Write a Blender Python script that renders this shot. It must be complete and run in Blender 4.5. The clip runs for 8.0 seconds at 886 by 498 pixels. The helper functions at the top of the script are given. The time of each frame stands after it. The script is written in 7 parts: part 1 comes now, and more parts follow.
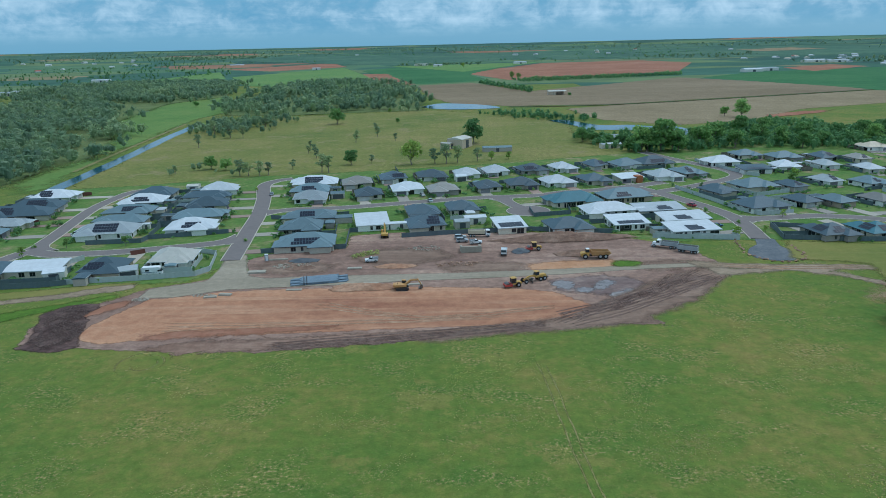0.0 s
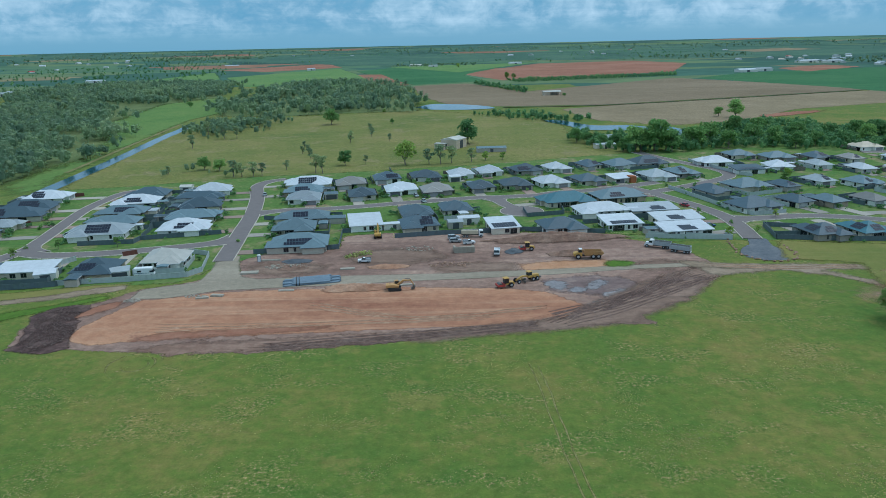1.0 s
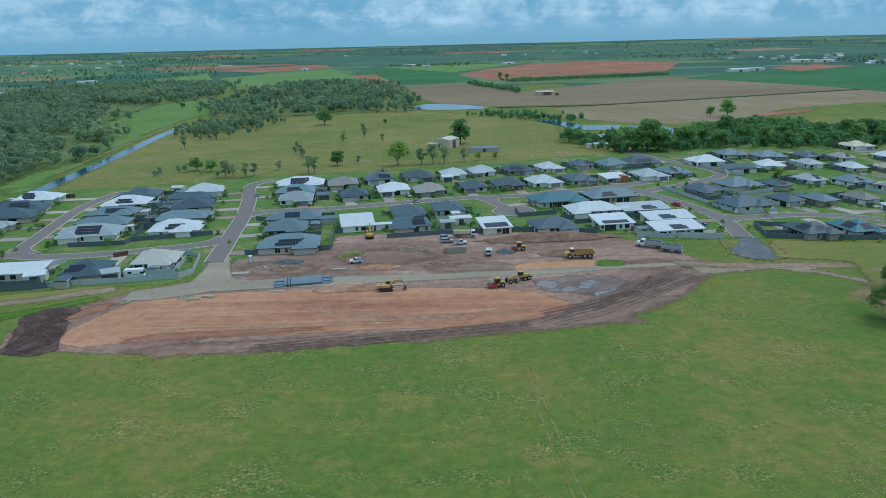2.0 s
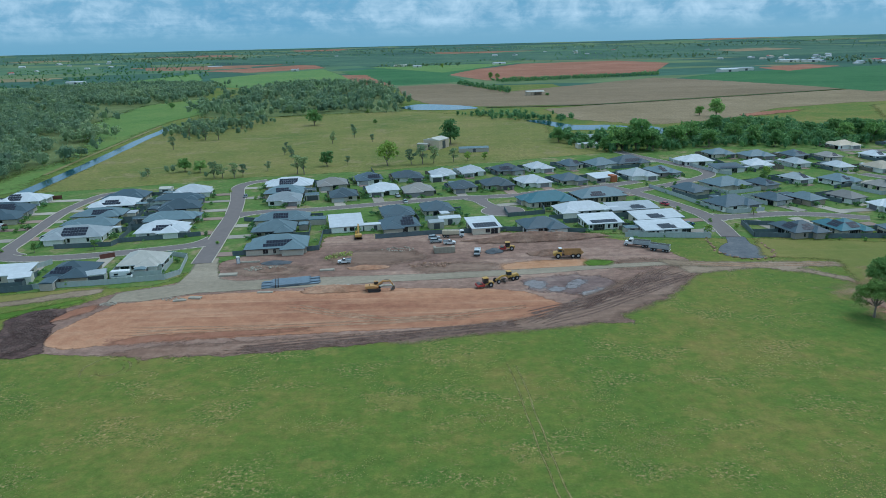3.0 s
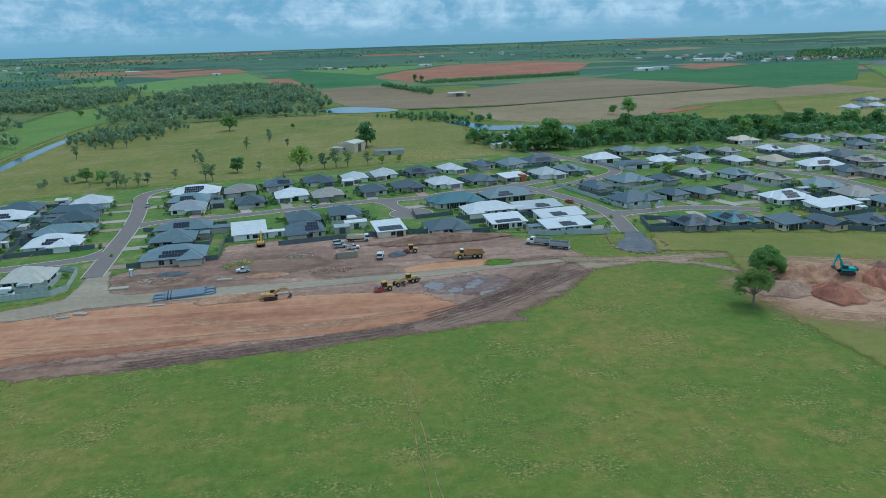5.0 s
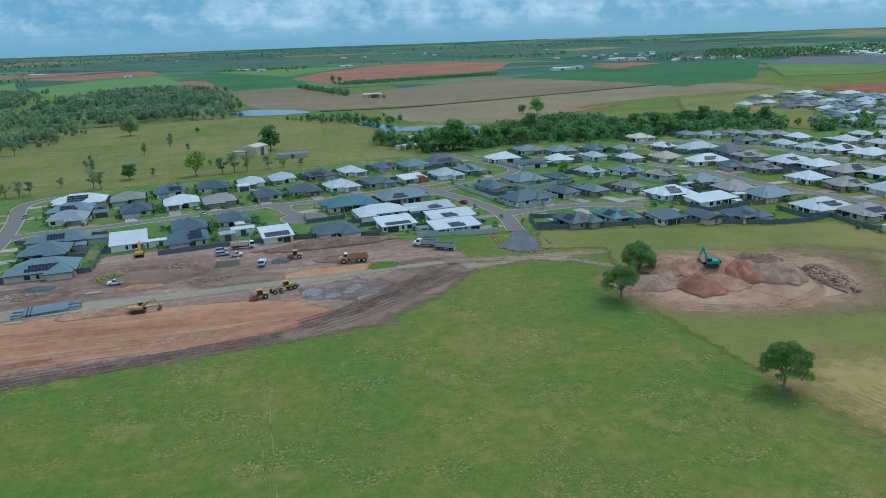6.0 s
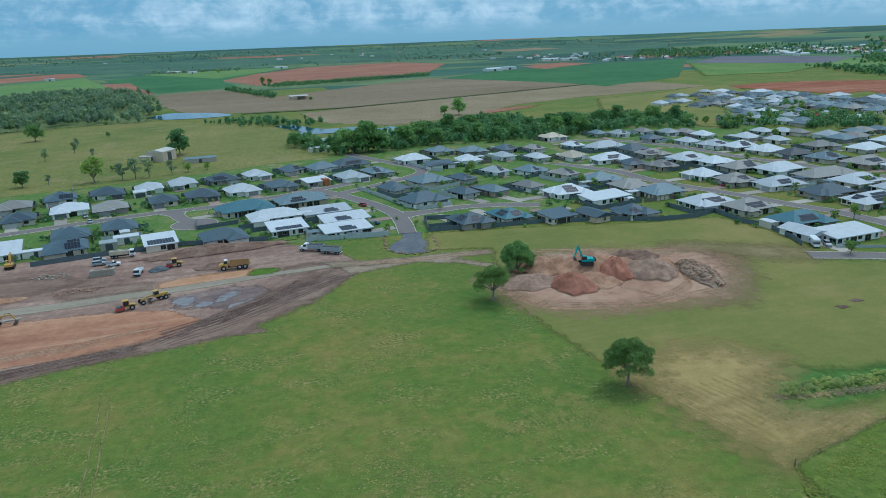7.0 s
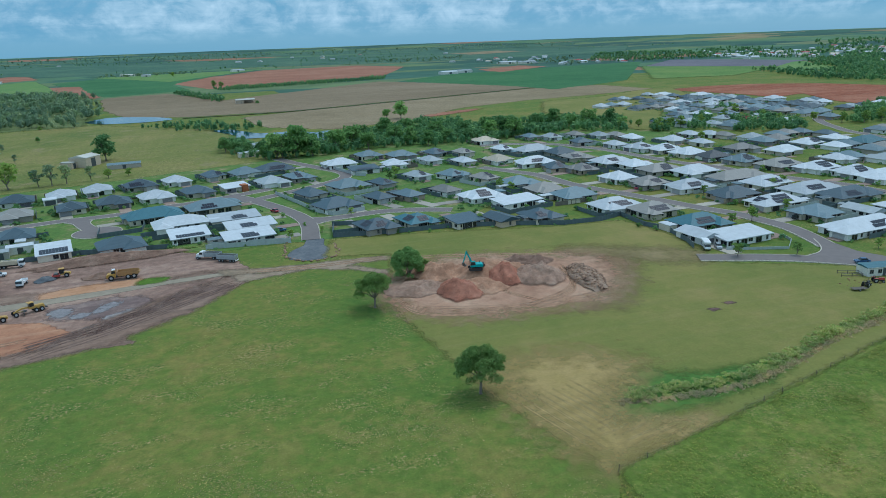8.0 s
################
### DIRECTIONS FOR THIS TASK
Give all the lines above again, character for character, without pictures.

### REPLY
Write a Blender Python script that renders this shot. It must be complete and run in Blender 4.5. The clip runs for 8.0 seconds at 886 by 498 pixels. The helper functions at the top of the script are given. The time of each frame stands after it. The script is written in 7 parts: part 1 comes now, and more parts follow.
0.0 s
1.0 s
2.0 s
3.0 s
5.0 s
6.0 s
7.0 s
8.0 s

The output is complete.